Think about how to monetise
It’s all very well knowing how to rank and gain traffic but it’s also very important to have a monetisation strategy! There are many ways you can monetise your blog – affiliates schemes, AdSense, banner and video placements, advertorials, sponsored competitions, copy writing for other publishers and when you get to a certain level, paid campaigns with tourist boards and pitching for sponsorship. There’s also some less obvious ways of making money too. For example you can sell your photographs through SmugMug (this works best if you promote your end too) or selling your own products. For example David Hoffman from David’s Been Here invented, manufactured and branded his own inflatable travel pillow (which cleverly contours to your neck for maximum comfort) and is successfully selling the product through Amazon.
If you really want take the business of blogging seriously then we would definitely recommend investing in professional blogging courses. Nomadic Matt’s Super Star Blogging is the first one we’d recommend. Matt is the world’s most successful travel blogger and before the course he used to sell an ebook guide about how to build a successful travel blog which we actually used ourselves to turn this travel blog into a successful business. He really knows what he’s talking about – trust us! The course shows bloggers exactly where you need to focus your time and energy, how to grow an audience, write highly sharable content and how to develop your brand as well as more practical things like getting to grips with SEO and social media tactics which work. The course is a one off fee of $349.

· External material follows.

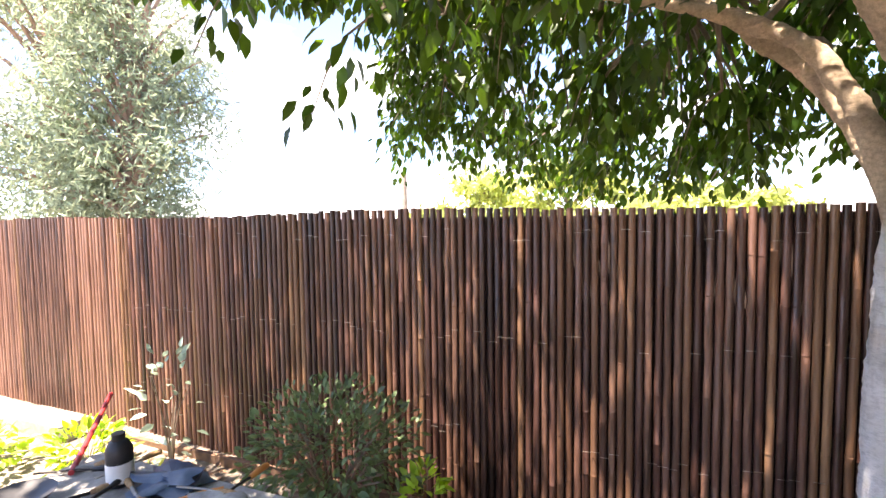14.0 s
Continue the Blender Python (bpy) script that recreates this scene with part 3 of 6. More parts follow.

Travel Blog Success is the other professional travel blogging course we’d recommend. It’s an online course and community where you can find the information and resources you’ll need to create your own successful travel blog, including starting up, building it, effective ways of promotion, and making money with your blog. It even covers subjects like how to increase your site’s loading speed (which really helps SEO). Run by a group of successful experienced travel bloggers, it has propelled many a travel blogger into the professional league.
Although running successful travel blog isn’t easy thing to achieve, it’s definitely possible to turn it into a serious business if you work hard enough (and have a strategy in mind) and the rewards are huge if you do make it. Yes at times it can feel like you’re juggling several very wriggly hamsters in the air at the same time but there are not many any jobs which allows you to be your own boss and travel the world at the same time! I know we wouldn’t change it for anything. Good luck!